This article applies to selling in: United Kingdom

Maximise Feed Performance

You can generally get the best overall feed processing performance by following these guidelines:

  1. Avoid submitting a large number of feeds with only a few records in each feed. When possible, combine the data into less frequent larger feeds.
  2. Include only the products you are updating, not your entire inventory.
  3. Upload one feed of the same type no more than every 20 minutes.
  4. Keep file size below 10 MB.

Processing by feed type

To help ensure that updates occur in the order in which feeds are uploaded, we generally separate feeds by type, and then process them in sequence, except as noted below.

For tab-delimited text-file feeds, each seller's feeds are separated into the following types and processed one at a time within each type, except as noted:

  1. Listing updates, including product, price, and inventory updates
  2. Shipping confirmations
  3. Order refunds (more than one can be processed at a time)

For XML feeds, each seller's feeds are separated into the following types and processed one at a time within each type, except as noted:

  1. Product updates
  2. Price updates
  3. Inventory updates
  4. Post-Order acknowledgements
  5. Order refunds (more than one can be processed at a time)

If you submit multiple feeds of the same type (except refunds), they will generally be processed consecutively. However, feeds of different types can be processed at the same time.
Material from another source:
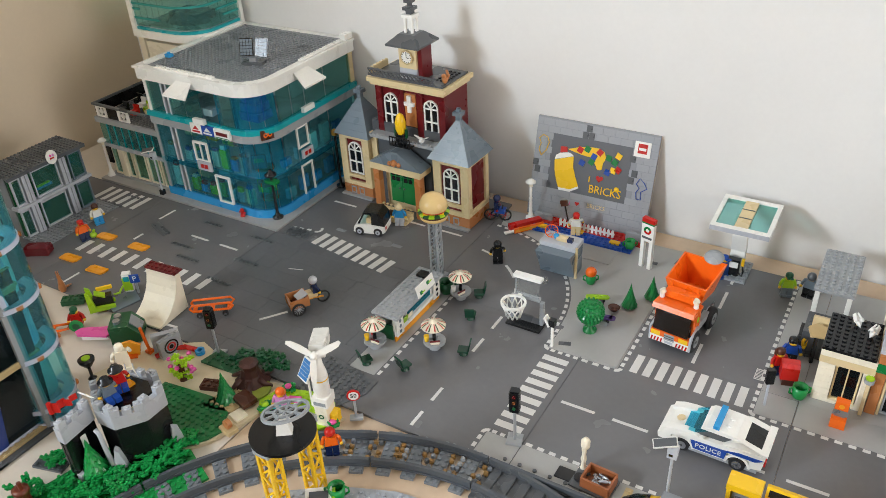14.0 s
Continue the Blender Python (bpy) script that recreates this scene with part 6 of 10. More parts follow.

For example, if you submit 10 listing feeds and then submit one dispatch confirmation feed, the dispatch confirmation feed may begin processing before processing of the listing feeds is complete. 

Feed processing steps

Here are the basic feed processing steps for every feed you upload:

  1. The feed waits its turn in the queue if you have submitted one or more previous feeds of the same type (except refunds), and processing of all of the feeds is not complete.
  2. After all previous feeds have been processed, the new feed is set up for processing.
  3. The feed is processed and the updates submitted in the feed are made.
  4. Any feed errors are recorded in the processing report for the feed.

One key to maximising the overall performance of your feeds is reducing the number of times steps 1, 2, and 4 happen for your feeds as a whole. Each step adds to processing time, and step 2 can take as long for a small feed as it does for a larger feed.